Plenty was founded in 1974 by the intentional community in Tennessee called the Farm. The Farm had started out in 1971 with about 250 young idealistic hippies. By 1974 the Farm had reached high enough levels of competence and self-sufficiency that, when Farm founder, Stephen Gaskin, proposed that the community consider setting up an organization to lend a hand to our neighbors, both locally and around the world, the community embraced the idea. There were now around 500 folks, mostly young adults with an expanding population of children. Plenty International was incorporated in October of 1974 as a nonprofit 501(c)(3) non-governmental organization (NGO). The founding charter read, “To help protect and share the world’s abundance and knowledge for the benefit of all.” In fact, we really had no clue what that was going to actually mean but we were confident it would get figured out and it has. Plenty has been called the “hippie peace corps,” and has played a part in dozens of projects supporting disaster relief, promoting community health and welfare, economic self-sufficiency, cultural integrity, and environmental responsibility in 21 countries around the world. Plenty projects are staffed by Farm members and other volunteers, but most often now by people who live where the projects are taking place.
For more about Plenty or to donate visit the website at www.plenty.org or visit the Facebook pages: Plenty International, or Kids To The Country or Books To Kids. Email us at info@plenty.org to ask to join Friends of Plenty International, which is a (free) Facebook membership site.
Welcome to The Roots of Plenty online, a new interactive incarnation of the Roots of Plenty book published in 2016. While the book covered Plenty’s early years, Roots of Plenty online includes subsequent decades of Plenty’s activities and will continue to be updated. We invite you to explore and enjoy this easily searchable database of people, projects, and locations.
The Roots of Plenty has had an extraordinarily long gestation, in the conventional sense — thirty years! Things manifest in their own proper time and place, and the timing of this release is just right.
Around Plenty’s 10th anniversary, someone suggested, “we should write a book.” The idea remained an interesting thought that would periodically resurface, to much nodding of heads, and then be relegated to a future when surely, there would be more time. Around the 35th anniversary, the Plenty board recommitted our intent — really, we must do it, before more of our friends and their stories are no longer with us.
In 2011 Jerry Hutchens began the book project in earnest. Along with searching through stacks of project files and boxes of Plenty’s history, he contacted and interviewed dozens of former Plenty volunteers, collecting, recording, and compiling their stories. These became part of the larger Plenty Archives along with our paper, digital, photographic, and audio records.
The time finally came to birth this baby. It was difficult though, to come to a final decision about what scope to cover, and where to stop. One story led to another. Projects had evolved and expanded over time, like seeds sown and spread by winds and travelers. How can you track down all the plants that have sprouted, matured, and reseeded from the mother plant over time? In fairness, we wanted to include it all.

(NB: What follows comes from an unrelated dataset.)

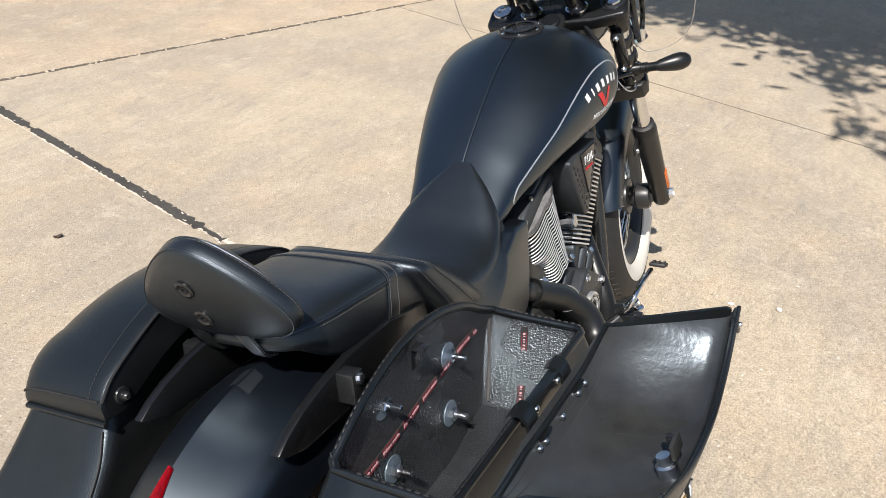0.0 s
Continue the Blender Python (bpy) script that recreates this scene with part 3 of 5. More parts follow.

We decided to stay true to the book title, The Roots of Plenty, and capture the stories of Plenty volunteers from the Farm’s collective period through the economic “change-over” in 1983. This was a time when Farm members shared their lives with the vibrancy, naiveté, and adventurousness of youth. The ideals of the sixties led us to join in community with its shared vision, collective power and rootedness, with the unshakeable conviction that we were out to save the world. One way to fulfill that commitment was to create Plenty as a vehicle to respond to people in need. Like a rope swing Plenty launched Farm members further in to the deep blue pool of the world and expanded our global consciousness upon impact. The stories in this book reflect some of what happened in that collective mix over Plenty’s first decade or so.
The Plenty network includes thousands of people who have given something of themselves to help — their time, talents, financial support, and in some cases, their lives. We are immensely grateful to a very special base of faithful donors made up of individuals, family foundations, and a number of civic and religious groups that have enabled the possible. It’s important to note that while Plenty was the first nonprofit created by the Farm, the contemporary land based Farm Community and larger Farm community network includes many friends and family who are dedicated to various inspiring and effective activist volunteer and nonprofit causes.
At the heart and soul of Plenty are courageous, visionary people working to improve the lives of their families and communities in the midst of deeply challenging and sometimes heartbreaking circumstances. Plenty volunteers can join them and help where they can, but over time, volunteers have the option of moving on. The people in these places most often do not. We dedicate whatever small efforts Plenty has made and will make to them.